Mary's grandmother is African, and so we're reminded that this 'far-far-far back' time of the transatlantic slave trade (during which it was common occurrence for women to be beaten and raped during the journey) was still recent in the 1950s and still is now. Clarke, rightly so, is not shy, about reminding us that slavery isn't an abstraction but involves people, who suffered immensely, long after slavery was abolished in Barbados in 1838.

Mary's person and consciousness is affected by being many things: witnessing her mother being raped, being lighter-skinned than her classmates, having an even lighter-skinned son who claims Europe is the civilized center of the world, hearing her grandmother pray to a different, African God and more. So her confession cannot just address what happened that one night while she walked with her polished hoe in hand.

Mr. Bellfeel's legacy is of rape, of theft; Mary's is a legacy of survival and hard work. The hoe is a tool that is associated with 'hard honest labour' but it has a potential for violence. Her hoe's blades, she reads from an inscription, are made in England. The colonizing country provides the sharpened steel that turns the honest tool into a potential weapon. This is one example of the details Clarke employs to shape Mary's Statement to serve a greater purpose of re-exposing history's ironies and evils.

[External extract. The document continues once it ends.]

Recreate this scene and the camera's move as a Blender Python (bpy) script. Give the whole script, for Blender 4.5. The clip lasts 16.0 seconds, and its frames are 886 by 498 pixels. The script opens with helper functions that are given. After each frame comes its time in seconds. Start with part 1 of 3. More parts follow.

Clarke carries us through a day as though it could be a century, reminiscent of Gabriel Garcia Marquez' Love in the Time of Cholera. A conscious slow-down of a story makes each piece of Mary's Statement thoughtful, and intensifies reality. Clarke allows Mary to tell her story, which details truths that are too hard to be written down as is in a history book. She needs a day to tell her story because she is not apologizing in her confession; she is simply, and beautifully, issuing her Statement for all of us to listen to. Clarke is calling us to pay attention to the truth.